--- Information provided ---
----

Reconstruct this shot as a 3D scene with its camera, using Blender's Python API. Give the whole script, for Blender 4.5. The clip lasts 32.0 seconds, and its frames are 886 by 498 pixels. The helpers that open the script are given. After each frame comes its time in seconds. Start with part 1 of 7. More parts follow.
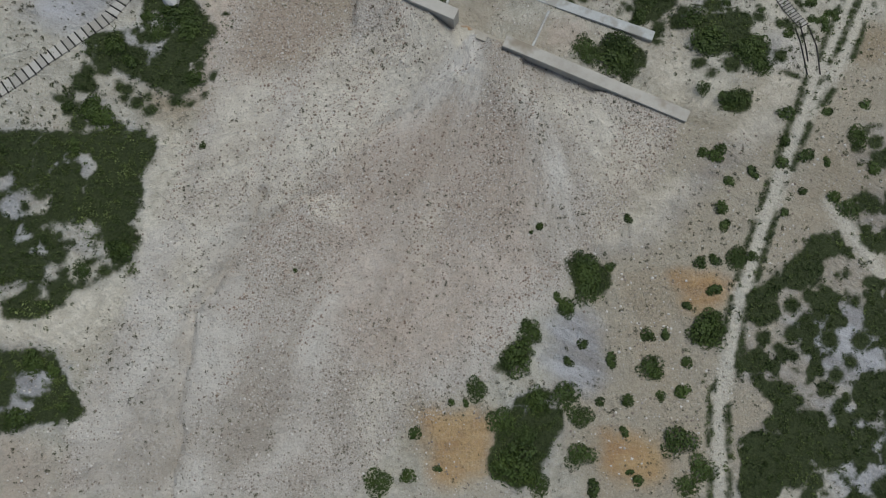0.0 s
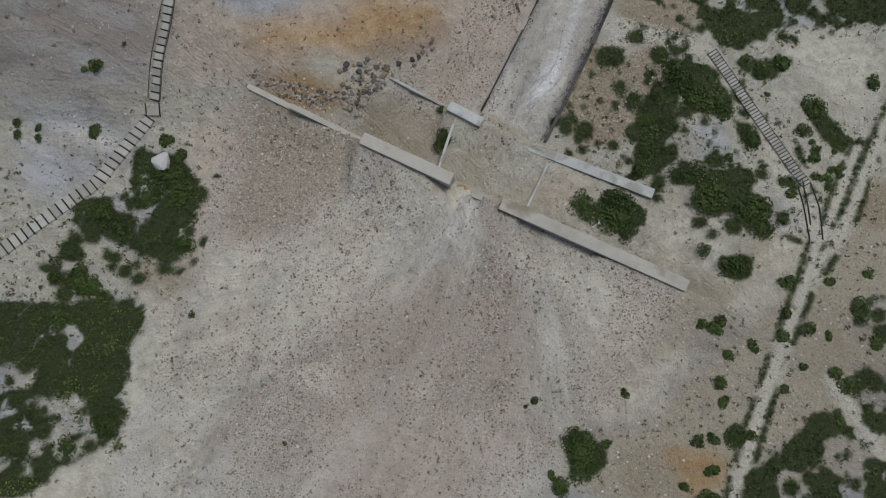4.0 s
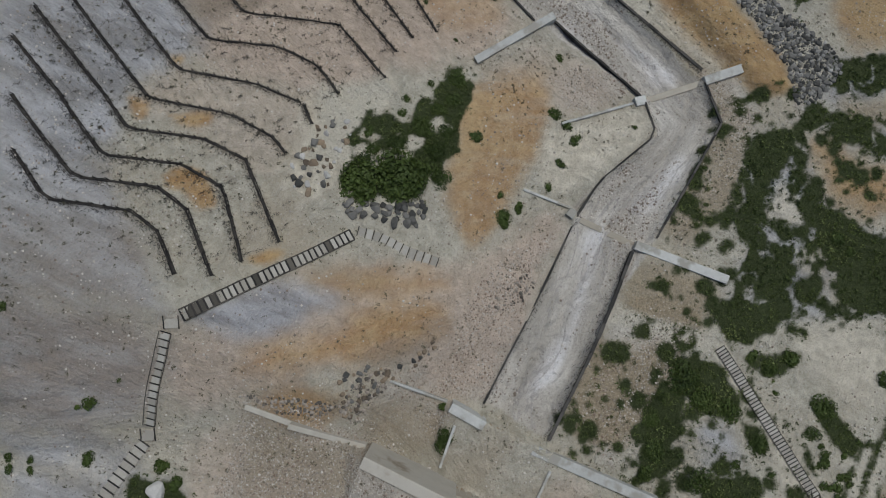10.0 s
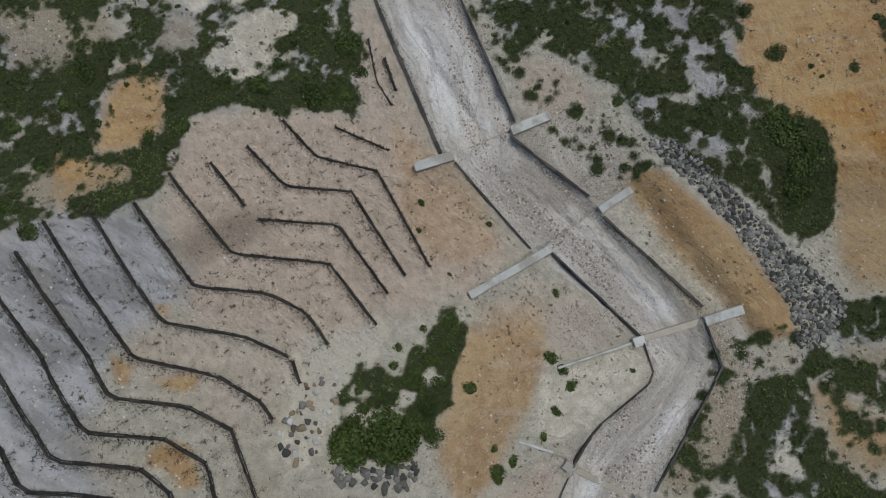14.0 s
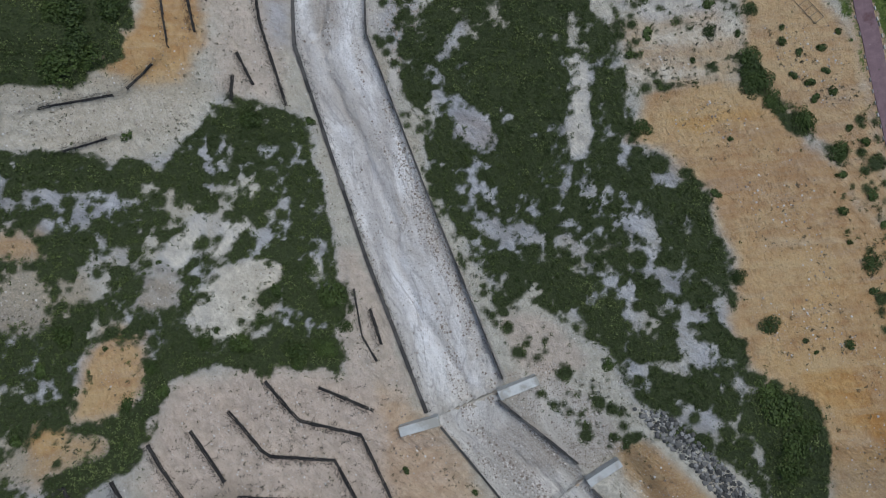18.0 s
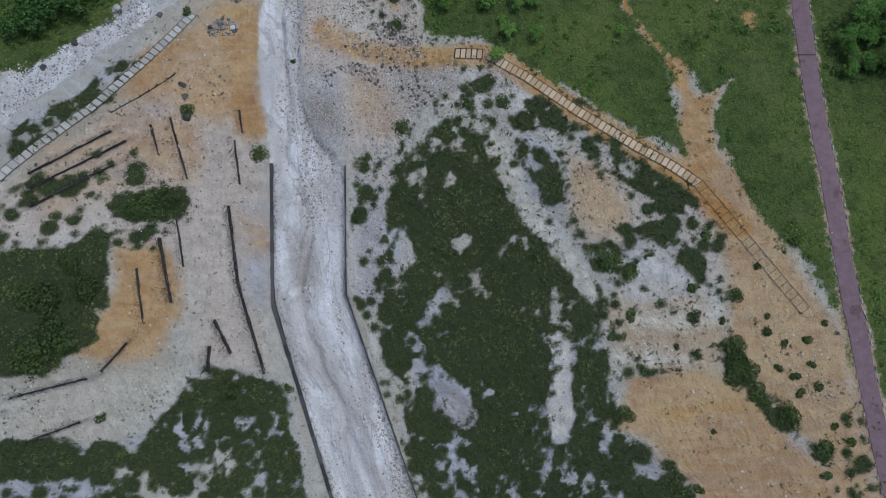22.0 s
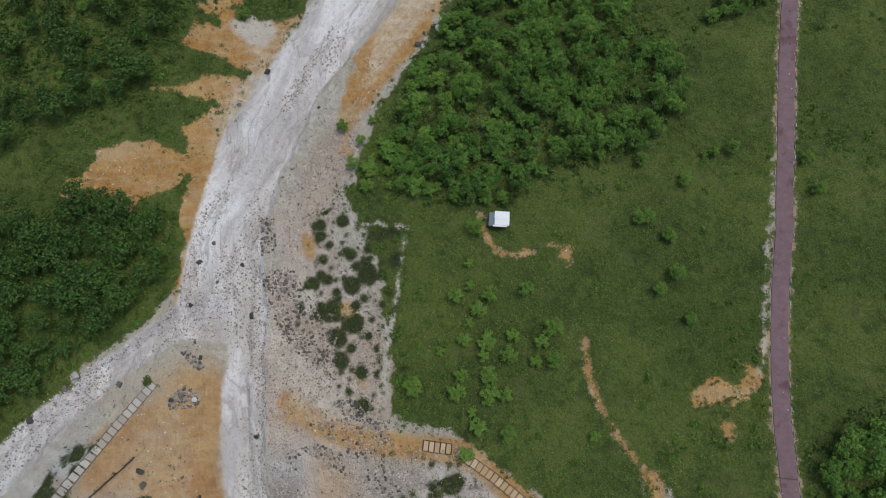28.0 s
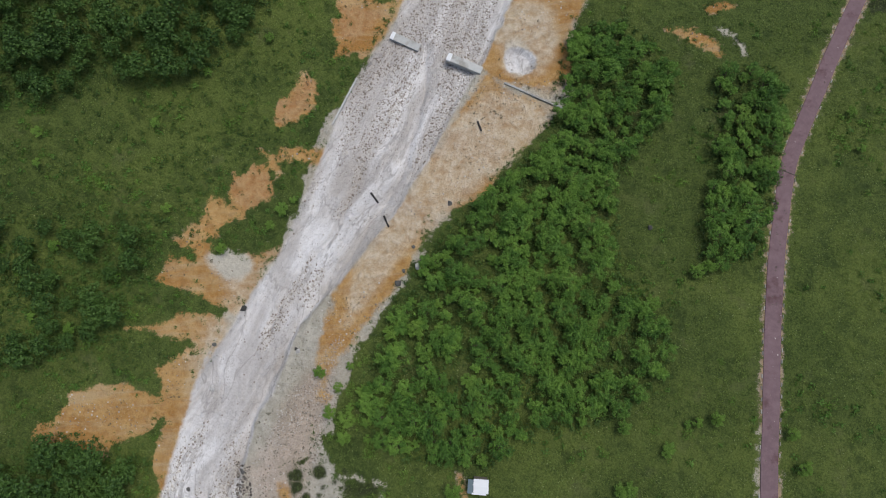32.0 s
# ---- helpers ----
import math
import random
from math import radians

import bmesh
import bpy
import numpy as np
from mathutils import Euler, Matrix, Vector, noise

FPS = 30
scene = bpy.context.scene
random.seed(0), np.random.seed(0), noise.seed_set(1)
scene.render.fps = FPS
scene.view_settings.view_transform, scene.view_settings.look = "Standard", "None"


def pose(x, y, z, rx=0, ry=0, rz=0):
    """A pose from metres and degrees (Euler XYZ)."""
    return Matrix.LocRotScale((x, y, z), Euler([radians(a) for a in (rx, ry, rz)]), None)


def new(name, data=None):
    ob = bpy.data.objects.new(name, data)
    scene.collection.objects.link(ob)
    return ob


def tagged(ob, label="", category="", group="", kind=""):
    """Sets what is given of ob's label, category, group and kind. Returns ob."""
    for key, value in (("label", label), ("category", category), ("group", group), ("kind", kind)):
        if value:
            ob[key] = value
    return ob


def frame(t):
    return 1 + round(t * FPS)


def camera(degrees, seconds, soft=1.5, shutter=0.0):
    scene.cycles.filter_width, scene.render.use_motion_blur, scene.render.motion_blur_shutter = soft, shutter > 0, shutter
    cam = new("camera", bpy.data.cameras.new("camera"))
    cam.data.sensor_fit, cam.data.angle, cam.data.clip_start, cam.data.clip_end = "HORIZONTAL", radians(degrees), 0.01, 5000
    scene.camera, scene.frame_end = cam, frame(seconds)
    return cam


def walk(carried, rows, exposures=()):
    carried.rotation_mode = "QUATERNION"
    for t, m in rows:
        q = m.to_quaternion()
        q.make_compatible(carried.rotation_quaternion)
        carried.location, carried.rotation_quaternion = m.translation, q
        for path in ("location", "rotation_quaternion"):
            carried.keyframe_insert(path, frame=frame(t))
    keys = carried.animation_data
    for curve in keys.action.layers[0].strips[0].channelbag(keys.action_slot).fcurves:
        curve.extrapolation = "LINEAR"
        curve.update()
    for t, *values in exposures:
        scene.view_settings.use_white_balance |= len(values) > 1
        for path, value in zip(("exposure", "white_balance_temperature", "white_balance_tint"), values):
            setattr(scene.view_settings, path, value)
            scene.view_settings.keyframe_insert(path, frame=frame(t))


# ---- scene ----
cam = camera(72.0, 32.0, 1.05)
ROWS = [
    (0, 0, 0, 107.832, 3.342, 2.039, -1.544),
    (0.5, 0.246, 2.848, 107.77, 3.332, 2.047, -1.394),
    (1, 0.49, 5.816, 107.767, 3.325, 2.056, -1.361),
    (1.5, 0.753, 8.795, 107.709, 3.31, 2.07, -1.27),
    (2, 1.026, 11.822, 107.614, 3.282, 2.089, -1.23),
    (2.5, 1.2, 14.845, 107.564, 3.257, 2.1, -1.158),
    (3, 1.379, 17.863, 107.467, 3.231, 2.102, -1.116),
    (3.5, 1.513, 20.898, 107.433, 3.215, 2.108, -1.048),
    (5.5, 1.375, 33.648, 107.708, 3.26, 1.932, -0.67),
    (6, 1.411, 37.127, 107.755, 3.247, 1.954, -0.673),
    (6.5, 1.403, 40.779, 107.83, 3.225, 1.97, -0.641),
    (7, 1.422, 44.518, 107.913, 3.214, 1.988, -0.609),
    (7.5, 1.455, 48.342, 107.96, 3.211, 2.006, -0.614),
    (8, 1.502, 52.197, 108.004, 3.223, 2.028, -0.56),
    (8.5, 1.551, 56.113, 108.121, 3.244, 2.051, -0.552),
    (9, 1.639, 60.238, 108.176, 3.285, 2.056, -0.563),
    (9.5, 1.709, 64.684, 108.095, 3.253, 2.072, -0.517),
    (10, 1.86, 69.237, 108.098, 3.217, 2.074, -0.461),
    (10.5, 1.999, 73.933, 108.014, 3.193, 2.076, -0.446),
    (11, 2.211, 78.521, 107.984, 3.194, 2.08, -0.398),
    (11.5, 2.303, 83.177, 108.019, 3.195, 2.075, -0.418),
    (12, 2.431, 88.019, 108.035, 3.207, 2.064, -0.443),
    (12.5, 2.543, 92.909, 107.925, 3.223, 2.039, -0.433),
    (13, 2.749, 97.949, 107.781, 3.22, 2.025, -0.355),
    (13.5, 2.901, 103.044, 107.676, 3.206, 2.013, -0.323),
    (14, 3.134, 108.17, 107.526, 3.186, 2.01, -0.258),
    (14.5, 3.3, 113.366, 107.501, 3.167, 1.988, -0.249),
    (16.5, 4.336, 134.882, 107.57, 3.297, 1.961, -0.111),
    (17, 4.771, 140.526, 107.506, 3.282, 1.967, -0.033),
    (17.5, 5.115, 146.146, 107.522, 3.272, 1.981, 0.031),
    (18, 5.486, 151.956, 107.589, 3.256, 1.982, 0.137),
    (18.5, 5.901, 157.847, 107.628, 3.249, 1.985, 0.18),
    (19, 6.278, 163.784, 107.685, 3.26, 2.014, 0.273),
    (19.5, 6.66, 169.695, 107.848, 3.288, 2.034, 0.352),
    (20, 7.063, 175.655, 108.034, 3.306, 2.045, 0.392),
    (20.5, 7.525, 181.631, 108.171, 3.307, 2.058, 0.479),
    (21, 7.96, 187.755, 108.302, 3.284, 2.058, 0.543),
    (21.5, 8.329, 193.899, 108.444, 3.25, 2.041, 0.588),
    (22, 8.759, 200.038, 108.477, 3.218, 2.004, 0.635),
    (22.5, 9.22, 206.142, 108.455, 3.194, 1.968, 0.695),
    (23, 9.6, 212.148, 108.384, 3.193, 1.948, 0.739),
    (23.5, 9.999, 218.134, 108.283, 3.192, 1.962, 0.803),
    (24, 10.279, 224.203, 108.151, 3.185, 1.961, 0.803),
    (24.5, 10.64, 230.304, 108.067, 3.177, 1.974, 0.87),
    (25, 11.019, 236.409, 107.977, 3.158, 1.972, 0.892),
    (25.5, 11.36, 242.431, 107.937, 3.123, 1.985, 0.91),
    (27.5, 13.484, 265.795, 107.939, 3.334, 2.191, 0.965),
    (28, 13.895, 271.792, 107.919, 3.28, 2.178, 0.958),
    (28.5, 14.232, 277.855, 107.911, 3.215, 2.135, 0.961),
    (29, 14.561, 283.955, 107.863, 3.173, 2.111, 0.949),
    (29.5, 14.953, 290.099, 107.826, 3.122, 2.119, 0.99),
    (30, 15.339, 296.205, 107.765, 3.093, 2.123, 1.068),
    (30.5, 15.73, 302.336, 107.766, 3.06, 2.135, 1.029),
    (31, 16.127, 308.394, 107.822, 3.044, 2.143, 1.051),
    (31.5, 16.494, 314.129, 107.886, 3.034, 2.144, 1.079),
    (32, 16.922, 320.257, 107.904, 3.041, 2.134, 1.077),
]
walk(cam, [(t, pose(x, y, z, rx, ry, rz)) for t, x, y, z, rx, ry, rz in ROWS],
     exposures=[(0, .02, 6300, 5), (3, -.08, 6350, 6), (9, -.15, 6450, 6), (14, -.1, 6450, 6), (16.5, .02, 6250, 6), (18, .09, 5900, 7), (22, .08, 5550, 8), (25, .05, 6150, 9), (28, .14, 6380, 9), (32, .25, 6500, 10)])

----

--- Given task ---
Output an exact copy of the material, with the pictures removed.

--- Task solution ---
Reconstruct this shot as a 3D scene with its camera, using Blender's Python API. Give the whole script, for Blender 4.5. The clip lasts 32.0 seconds, and its frames are 886 by 498 pixels. The helpers that open the script are given. After each frame comes its time in seconds. Start with part 1 of 7. More parts follow.
0.0 s
4.0 s
10.0 s
14.0 s
18.0 s
22.0 s
28.0 s
32.0 s
# ---- helpers ----
import math
import random
from math import radians

import bmesh
import bpy
import numpy as np
from mathutils import Euler, Matrix, Vector, noise

FPS = 30
scene = bpy.context.scene
random.seed(0), np.random.seed(0), noise.seed_set(1)
scene.render.fps = FPS
scene.view_settings.view_transform, scene.view_settings.look = "Standard", "None"


def pose(x, y, z, rx=0, ry=0, rz=0):
    """A pose from metres and degrees (Euler XYZ)."""
    return Matrix.LocRotScale((x, y, z), Euler([radians(a) for a in (rx, ry, rz)]), None)


def new(name, data=None):
    ob = bpy.data.objects.new(name, data)
    scene.collection.objects.link(ob)
    return ob


def tagged(ob, label="", category="", group="", kind=""):
    """Sets what is given of ob's label, category, group and kind. Returns ob."""
    for key, value in (("label", label), ("category", category), ("group", group), ("kind", kind)):
        if value:
            ob[key] = value
    return ob


def frame(t):
    return 1 + round(t * FPS)


def camera(degrees, seconds, soft=1.5, shutter=0.0):
    scene.cycles.filter_width, scene.render.use_motion_blur, scene.render.motion_blur_shutter = soft, shutter > 0, shutter
    cam = new("camera", bpy.data.cameras.new("camera"))
    cam.data.sensor_fit, cam.data.angle, cam.data.clip_start, cam.data.clip_end = "HORIZONTAL", radians(degrees), 0.01, 5000
    scene.camera, scene.frame_end = cam, frame(seconds)
    return cam


def walk(carried, rows, exposures=()):
    carried.rotation_mode = "QUATERNION"
    for t, m in rows:
        q = m.to_quaternion()
        q.make_compatible(carried.rotation_quaternion)
        carried.location, carried.rotation_quaternion = m.translation, q
        for path in ("location", "rotation_quaternion"):
            carried.keyframe_insert(path, frame=frame(t))
    keys = carried.animation_data
    for curve in keys.action.layers[0].strips[0].channelbag(keys.action_slot).fcurves:
        curve.extrapolation = "LINEAR"
        curve.update()
    for t, *values in exposures:
        scene.view_settings.use_white_balance |= len(values) > 1
        for path, value in zip(("exposure", "white_balance_temperature", "white_balance_tint"), values):
            setattr(scene.view_settings, path, value)
            scene.view_settings.keyframe_insert(path, frame=frame(t))


# ---- scene ----
cam = camera(72.0, 32.0, 1.05)
ROWS = [
    (0, 0, 0, 107.832, 3.342, 2.039, -1.544),
    (0.5, 0.246, 2.848, 107.77, 3.332, 2.047, -1.394),
    (1, 0.49, 5.816, 107.767, 3.325, 2.056, -1.361),
    (1.5, 0.753, 8.795, 107.709, 3.31, 2.07, -1.27),
    (2, 1.026, 11.822, 107.614, 3.282, 2.089, -1.23),
    (2.5, 1.2, 14.845, 107.564, 3.257, 2.1, -1.158),
    (3, 1.379, 17.863, 107.467, 3.231, 2.102, -1.116),
    (3.5, 1.513, 20.898, 107.433, 3.215, 2.108, -1.048),
    (5.5, 1.375, 33.648, 107.708, 3.26, 1.932, -0.67),
    (6, 1.411, 37.127, 107.755, 3.247, 1.954, -0.673),
    (6.5, 1.403, 40.779, 107.83, 3.225, 1.97, -0.641),
    (7, 1.422, 44.518, 107.913, 3.214, 1.988, -0.609),
    (7.5, 1.455, 48.342, 107.96, 3.211, 2.006, -0.614),
    (8, 1.502, 52.197, 108.004, 3.223, 2.028, -0.56),
    (8.5, 1.551, 56.113, 108.121, 3.244, 2.051, -0.552),
    (9, 1.639, 60.238, 108.176, 3.285, 2.056, -0.563),
    (9.5, 1.709, 64.684, 108.095, 3.253, 2.072, -0.517),
    (10, 1.86, 69.237, 108.098, 3.217, 2.074, -0.461),
    (10.5, 1.999, 73.933, 108.014, 3.193, 2.076, -0.446),
    (11, 2.211, 78.521, 107.984, 3.194, 2.08, -0.398),
    (11.5, 2.303, 83.177, 108.019, 3.195, 2.075, -0.418),
    (12, 2.431, 88.019, 108.035, 3.207, 2.064, -0.443),
    (12.5, 2.543, 92.909, 107.925, 3.223, 2.039, -0.433),
    (13, 2.749, 97.949, 107.781, 3.22, 2.025, -0.355),
    (13.5, 2.901, 103.044, 107.676, 3.206, 2.013, -0.323),
    (14, 3.134, 108.17, 107.526, 3.186, 2.01, -0.258),
    (14.5, 3.3, 113.366, 107.501, 3.167, 1.988, -0.249),
    (16.5, 4.336, 134.882, 107.57, 3.297, 1.961, -0.111),
    (17, 4.771, 140.526, 107.506, 3.282, 1.967, -0.033),
    (17.5, 5.115, 146.146, 107.522, 3.272, 1.981, 0.031),
    (18, 5.486, 151.956, 107.589, 3.256, 1.982, 0.137),
    (18.5, 5.901, 157.847, 107.628, 3.249, 1.985, 0.18),
    (19, 6.278, 163.784, 107.685, 3.26, 2.014, 0.273),
    (19.5, 6.66, 169.695, 107.848, 3.288, 2.034, 0.352),
    (20, 7.063, 175.655, 108.034, 3.306, 2.045, 0.392),
    (20.5, 7.525, 181.631, 108.171, 3.307, 2.058, 0.479),
    (21, 7.96, 187.755, 108.302, 3.284, 2.058, 0.543),
    (21.5, 8.329, 193.899, 108.444, 3.25, 2.041, 0.588),
    (22, 8.759, 200.038, 108.477, 3.218, 2.004, 0.635),
    (22.5, 9.22, 206.142, 108.455, 3.194, 1.968, 0.695),
    (23, 9.6, 212.148, 108.384, 3.193, 1.948, 0.739),
    (23.5, 9.999, 218.134, 108.283, 3.192, 1.962, 0.803),
    (24, 10.279, 224.203, 108.151, 3.185, 1.961, 0.803),
    (24.5, 10.64, 230.304, 108.067, 3.177, 1.974, 0.87),
    (25, 11.019, 236.409, 107.977, 3.158, 1.972, 0.892),
    (25.5, 11.36, 242.431, 107.937, 3.123, 1.985, 0.91),
    (27.5, 13.484, 265.795, 107.939, 3.334, 2.191, 0.965),
    (28, 13.895, 271.792, 107.919, 3.28, 2.178, 0.958),
    (28.5, 14.232, 277.855, 107.911, 3.215, 2.135, 0.961),
    (29, 14.561, 283.955, 107.863, 3.173, 2.111, 0.949),
    (29.5, 14.953, 290.099, 107.826, 3.122, 2.119, 0.99),
    (30, 15.339, 296.205, 107.765, 3.093, 2.123, 1.068),
    (30.5, 15.73, 302.336, 107.766, 3.06, 2.135, 1.029),
    (31, 16.127, 308.394, 107.822, 3.044, 2.143, 1.051),
    (31.5, 16.494, 314.129, 107.886, 3.034, 2.144, 1.079),
    (32, 16.922, 320.257, 107.904, 3.041, 2.134, 1.077),
]
walk(cam, [(t, pose(x, y, z, rx, ry, rz)) for t, x, y, z, rx, ry, rz in ROWS],
     exposures=[(0, .02, 6300, 5), (3, -.08, 6350, 6), (9, -.15, 6450, 6), (14, -.1, 6450, 6), (16.5, .02, 6250, 6), (18, .09, 5900, 7), (22, .08, 5550, 8), (25, .05, 6150, 9), (28, .14, 6380, 9), (32, .25, 6500, 10)])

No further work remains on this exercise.